Craig Jones

Personal information
- Full name: Craig Nicholas Jones
- Date of birth: 19 December 1989 (age 35)
- Place of birth: Hereford, England
- Position(s): Central midfield

Team information
- Current team: Westfields

Youth career
- Cardiff City
- Hereford United

Senior career*
- Years: Team / Apps / (Gls)
- 2007–2010: Hereford United / 4 / (0)
- 2008: → Bromsgrove Rovers (loan) / 3 / (0)
- 2008–2009: → Redditch United (loan) / 2 / (0)
- 2010–2013: Westfields / ? / (?)
- 2013: Hereford United / 2 / (0)
- 2013–: Westfields / ? / (?)

= Craig Jones (footballer, born 1989) =

English footballer

Craig Nicholas Jones (born 19 December 1989) is an English football midfield player, who plays for Westfields. He started his career at Hereford Lads Club. He was then scouted by Cardiff City, where he remained for several years before joining the Hereford United youth set up. Due to injuries to several other players Jones featured on the bench in two League matches at the beginning of December. He made his debut for Hereford in the 2–0 home defeat against Colchester United when he came on as a substitute for Stephen O'Leary in a game that relegated the club back into Football League Two.
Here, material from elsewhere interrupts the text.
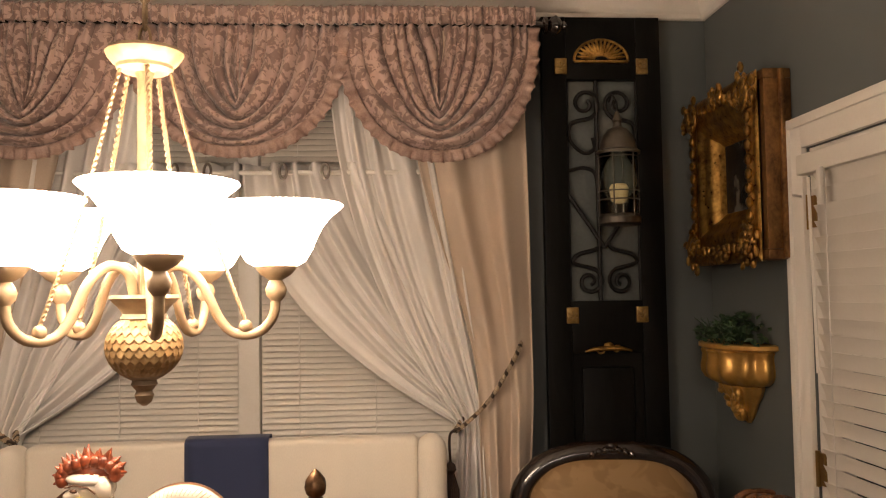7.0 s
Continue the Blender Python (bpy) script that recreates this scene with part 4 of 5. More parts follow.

On 27 March 2008 he was loaned to Bromsgrove Rovers for a month. In December 2008 he was loaned to Conference North side Redditch United for a month where he played in two league matches. He joined Westfields in the summer of 2010 after being released by Hereford United. He re-joined Hereford on non-contract terms on 21 March 2013. After not being offered a contract at Edgar Street he returned to Westfields for the start of the 2013–14 season.

Jones retired from football to pursue a career in stock management with ex-Westfields manager Sean Edwards.